Cut back selectively to keep perennials healthy and blooming
Keep a few cautions in mind when you cut back perennials. As you remove a significant portion of a perennial, don't cut into its basal rosette area– the point at which the leaves grow in a circle around the base. Check for signs of new growth in the center, indicating the plant will bounce back easily, and keep in mind that heavier pruning often coincides with a longer recovery period. You may want to limit or postpone your efforts at the end of the growing season to leave stems, seedheads, and habitat areas for wildlife.

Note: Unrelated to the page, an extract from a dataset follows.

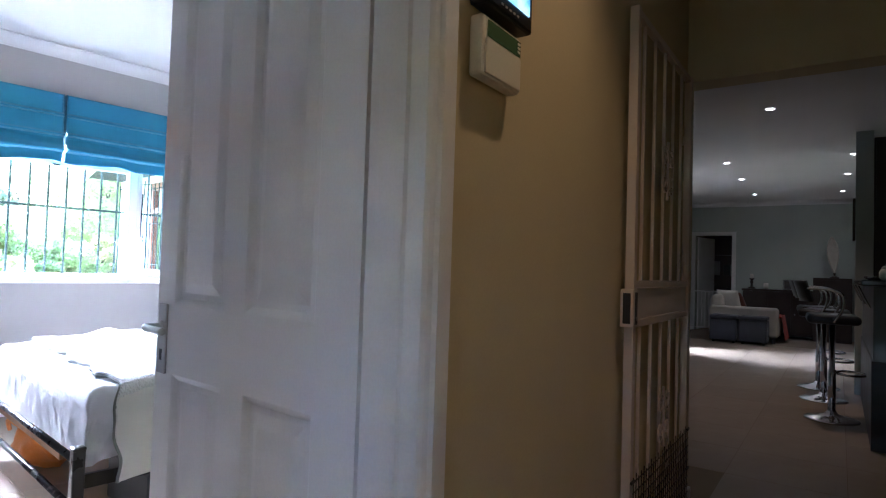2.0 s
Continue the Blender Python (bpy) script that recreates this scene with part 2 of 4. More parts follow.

Consider cutting back your perennials in the fall after the end of the growing season, in spring before the growing season, and, if needed, mid-summer for bloom proliferation. Beebalm (Monarda), blanket flower (Gaillardia), catmint (Nepeta), and columbine (Aquilegia) are a few of the perennials that experts suggest be cut back in the fall. Wait for plants to go dormant or after one or more hard frosts. Spring is recommended for amsonia (Amsonia hubrichtii), aster, astilbe, black-eyed Susan (Rudbeckia hirta), and coneflower (Echinacea), among others. It's a good idea to research any plant before you begin for specific guidance on needs and best practices for each perennial. Decide whether you'd rather do a comprehensive fall clean-up so you have less to do in the spring or leave some of the mess for wildlife but have more tidying awaiting you in spring.